• PROBLEM DETAILS: Using the records provided below, locate and copy each line that contains the word "carried".

• SUPPLIED RECORDS:
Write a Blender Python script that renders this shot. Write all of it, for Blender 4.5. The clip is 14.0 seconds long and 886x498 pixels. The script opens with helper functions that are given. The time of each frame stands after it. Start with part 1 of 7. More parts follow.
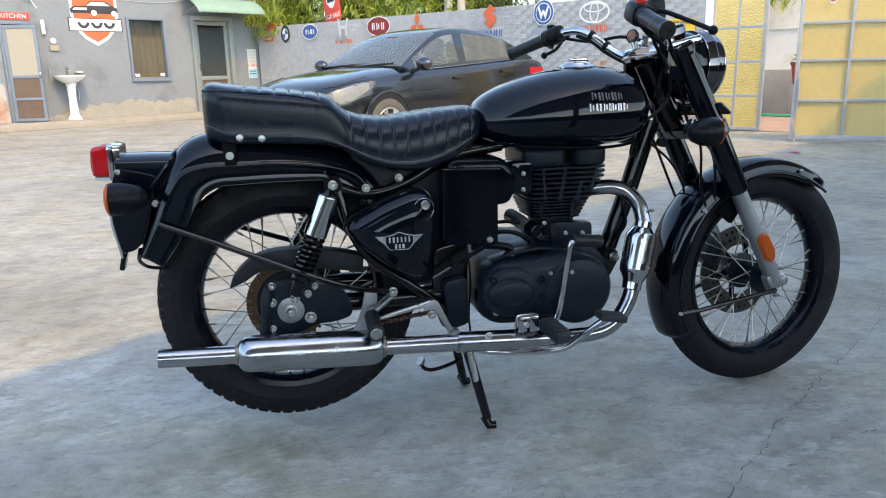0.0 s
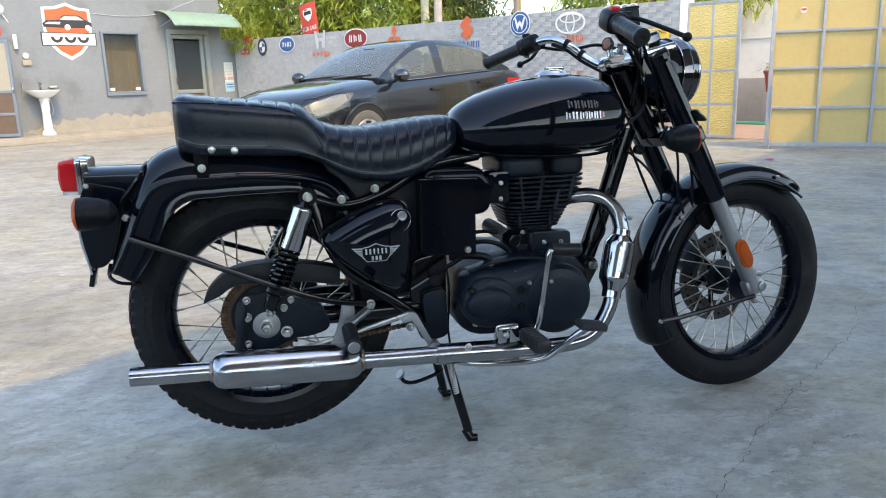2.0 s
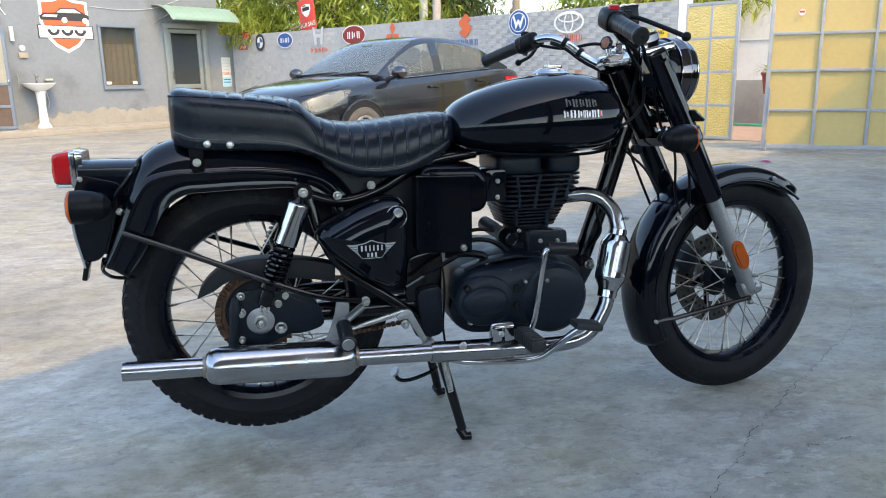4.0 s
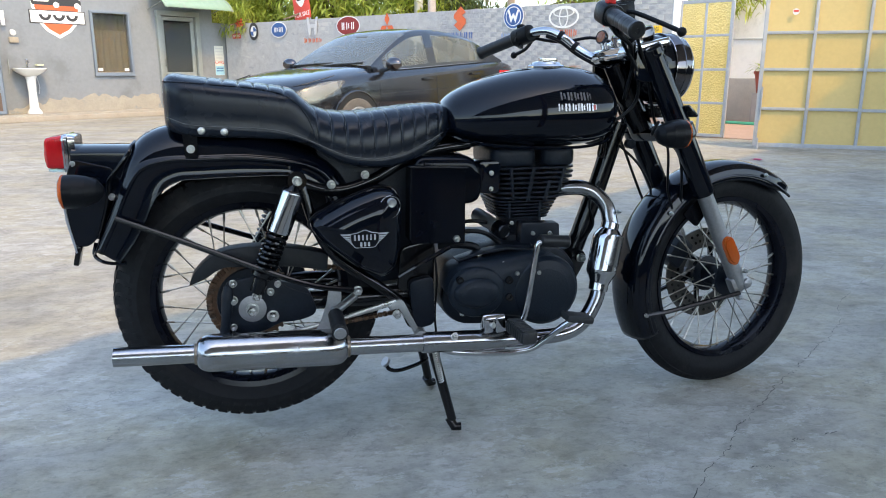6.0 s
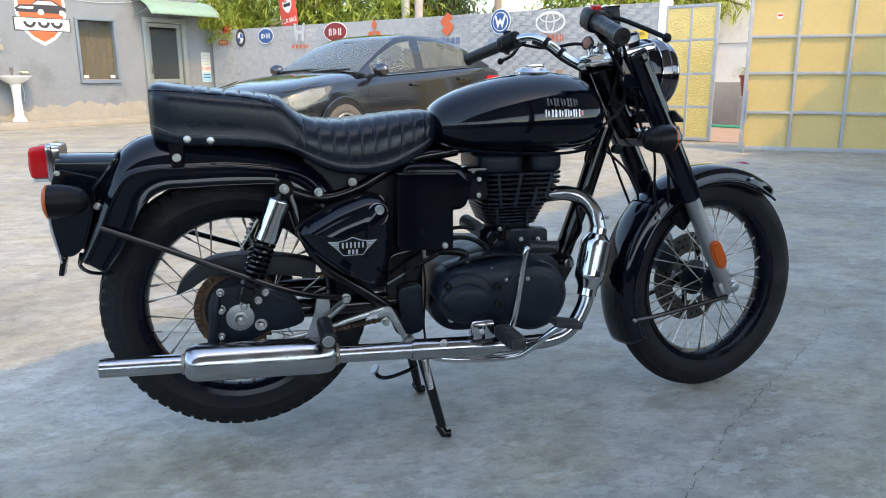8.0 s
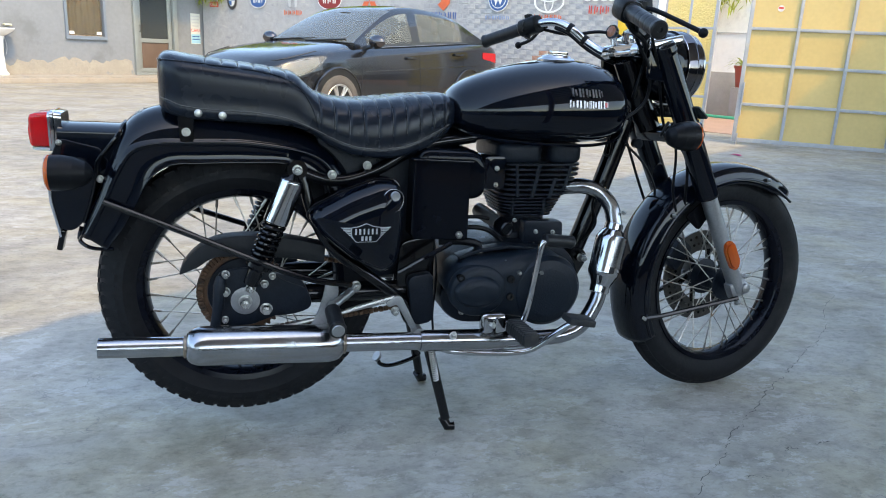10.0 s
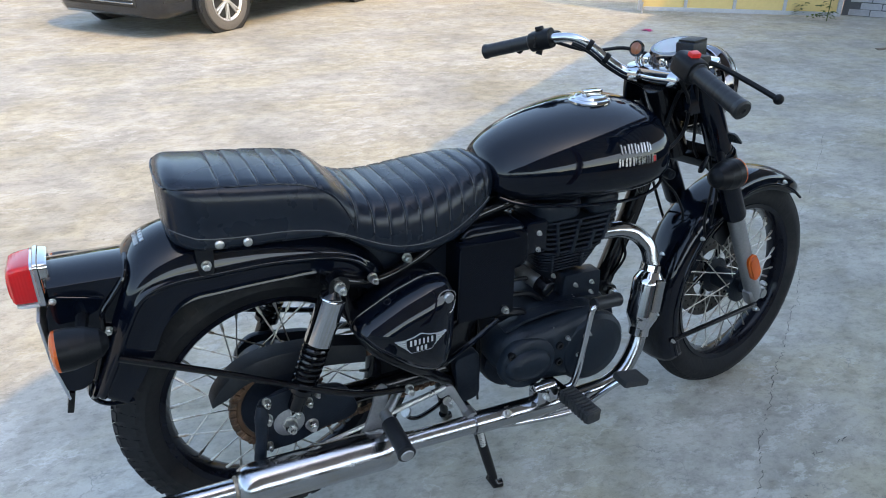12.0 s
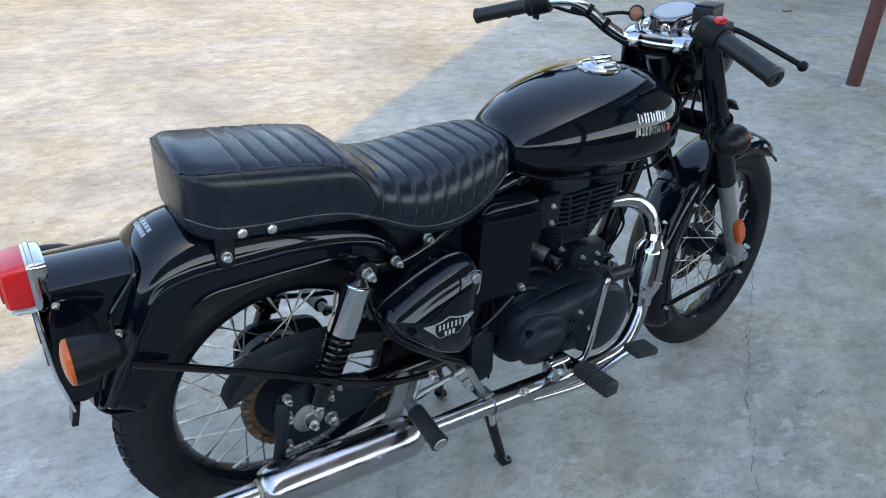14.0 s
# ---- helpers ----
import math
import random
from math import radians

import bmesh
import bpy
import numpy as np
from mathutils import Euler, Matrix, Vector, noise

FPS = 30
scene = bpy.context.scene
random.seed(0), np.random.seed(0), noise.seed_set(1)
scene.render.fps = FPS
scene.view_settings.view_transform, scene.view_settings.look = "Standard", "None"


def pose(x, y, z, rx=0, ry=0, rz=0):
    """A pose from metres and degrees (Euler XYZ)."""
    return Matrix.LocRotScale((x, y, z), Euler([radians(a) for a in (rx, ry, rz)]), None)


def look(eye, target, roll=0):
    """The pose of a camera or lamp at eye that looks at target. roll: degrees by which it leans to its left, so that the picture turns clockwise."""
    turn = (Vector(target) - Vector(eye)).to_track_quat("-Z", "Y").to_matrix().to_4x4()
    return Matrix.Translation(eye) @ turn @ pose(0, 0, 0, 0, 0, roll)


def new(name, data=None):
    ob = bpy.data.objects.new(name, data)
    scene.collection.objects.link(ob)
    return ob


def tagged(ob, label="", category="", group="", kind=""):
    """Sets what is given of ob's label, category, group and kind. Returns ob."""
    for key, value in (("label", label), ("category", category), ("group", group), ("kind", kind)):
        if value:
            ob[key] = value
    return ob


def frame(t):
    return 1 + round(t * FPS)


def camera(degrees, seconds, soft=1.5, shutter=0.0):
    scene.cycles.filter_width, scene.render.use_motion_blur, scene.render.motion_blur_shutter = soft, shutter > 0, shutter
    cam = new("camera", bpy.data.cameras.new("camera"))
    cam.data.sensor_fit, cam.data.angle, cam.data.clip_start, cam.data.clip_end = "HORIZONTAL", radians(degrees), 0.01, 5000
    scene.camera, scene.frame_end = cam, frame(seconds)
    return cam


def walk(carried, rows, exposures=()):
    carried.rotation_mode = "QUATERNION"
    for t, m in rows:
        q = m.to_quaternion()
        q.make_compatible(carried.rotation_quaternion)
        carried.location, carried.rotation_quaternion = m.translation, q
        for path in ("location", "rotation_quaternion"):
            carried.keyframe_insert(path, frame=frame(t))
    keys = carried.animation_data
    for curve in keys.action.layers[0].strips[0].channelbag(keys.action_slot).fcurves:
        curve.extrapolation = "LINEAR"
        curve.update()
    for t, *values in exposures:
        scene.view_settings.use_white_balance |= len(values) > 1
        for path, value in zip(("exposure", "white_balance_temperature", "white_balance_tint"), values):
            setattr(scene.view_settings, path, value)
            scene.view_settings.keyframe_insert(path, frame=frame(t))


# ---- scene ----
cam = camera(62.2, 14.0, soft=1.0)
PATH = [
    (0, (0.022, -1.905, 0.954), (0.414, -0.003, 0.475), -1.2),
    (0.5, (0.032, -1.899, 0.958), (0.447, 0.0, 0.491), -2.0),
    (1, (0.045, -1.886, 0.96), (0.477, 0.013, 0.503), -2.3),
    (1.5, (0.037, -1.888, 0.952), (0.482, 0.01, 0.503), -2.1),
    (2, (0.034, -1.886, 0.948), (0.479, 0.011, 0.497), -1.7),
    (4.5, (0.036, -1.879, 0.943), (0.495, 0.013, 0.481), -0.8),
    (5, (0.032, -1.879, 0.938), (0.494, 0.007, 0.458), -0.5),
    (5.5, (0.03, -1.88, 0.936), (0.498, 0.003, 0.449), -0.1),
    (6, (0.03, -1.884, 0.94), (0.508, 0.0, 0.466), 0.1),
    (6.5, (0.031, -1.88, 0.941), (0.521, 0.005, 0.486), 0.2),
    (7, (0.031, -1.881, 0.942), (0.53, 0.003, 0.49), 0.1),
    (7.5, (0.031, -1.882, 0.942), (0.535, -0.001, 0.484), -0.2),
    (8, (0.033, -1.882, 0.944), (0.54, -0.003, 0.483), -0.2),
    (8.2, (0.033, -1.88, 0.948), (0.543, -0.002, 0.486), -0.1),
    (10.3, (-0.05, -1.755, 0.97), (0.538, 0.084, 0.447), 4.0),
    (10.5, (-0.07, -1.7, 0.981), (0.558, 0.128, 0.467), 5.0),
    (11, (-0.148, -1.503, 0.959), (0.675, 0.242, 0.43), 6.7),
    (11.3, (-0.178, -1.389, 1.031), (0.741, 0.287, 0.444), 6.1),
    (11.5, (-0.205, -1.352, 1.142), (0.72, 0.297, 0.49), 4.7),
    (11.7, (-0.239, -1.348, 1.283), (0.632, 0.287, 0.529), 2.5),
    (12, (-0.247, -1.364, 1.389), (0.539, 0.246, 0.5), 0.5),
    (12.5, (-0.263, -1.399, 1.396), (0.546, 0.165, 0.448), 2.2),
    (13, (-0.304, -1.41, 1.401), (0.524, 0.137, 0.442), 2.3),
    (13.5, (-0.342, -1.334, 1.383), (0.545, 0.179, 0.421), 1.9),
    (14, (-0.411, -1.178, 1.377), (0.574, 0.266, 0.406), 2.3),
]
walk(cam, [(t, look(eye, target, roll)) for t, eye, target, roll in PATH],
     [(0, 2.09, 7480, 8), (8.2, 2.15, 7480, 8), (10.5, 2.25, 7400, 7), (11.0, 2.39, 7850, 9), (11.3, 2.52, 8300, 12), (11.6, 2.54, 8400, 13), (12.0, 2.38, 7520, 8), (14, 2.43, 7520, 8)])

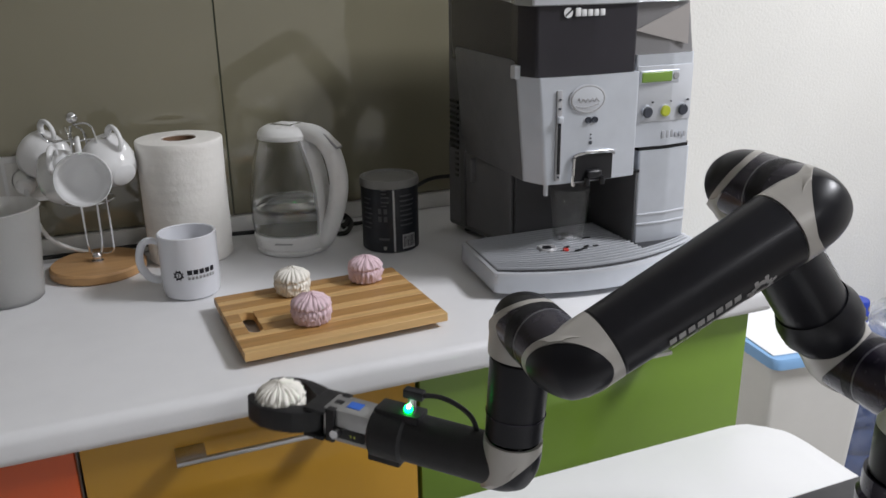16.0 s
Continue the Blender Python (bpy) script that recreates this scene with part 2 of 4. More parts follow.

• RESULT FOR THIS TASK:
def walk(carried, rows, exposures=()):
    carried.rotation_mode = "QUATERNION"
        q.make_compatible(carried.rotation_quaternion)
        carried.location, carried.rotation_quaternion = m.translation, q
            carried.keyframe_insert(path, frame=frame(t))
    keys = carried.animation_data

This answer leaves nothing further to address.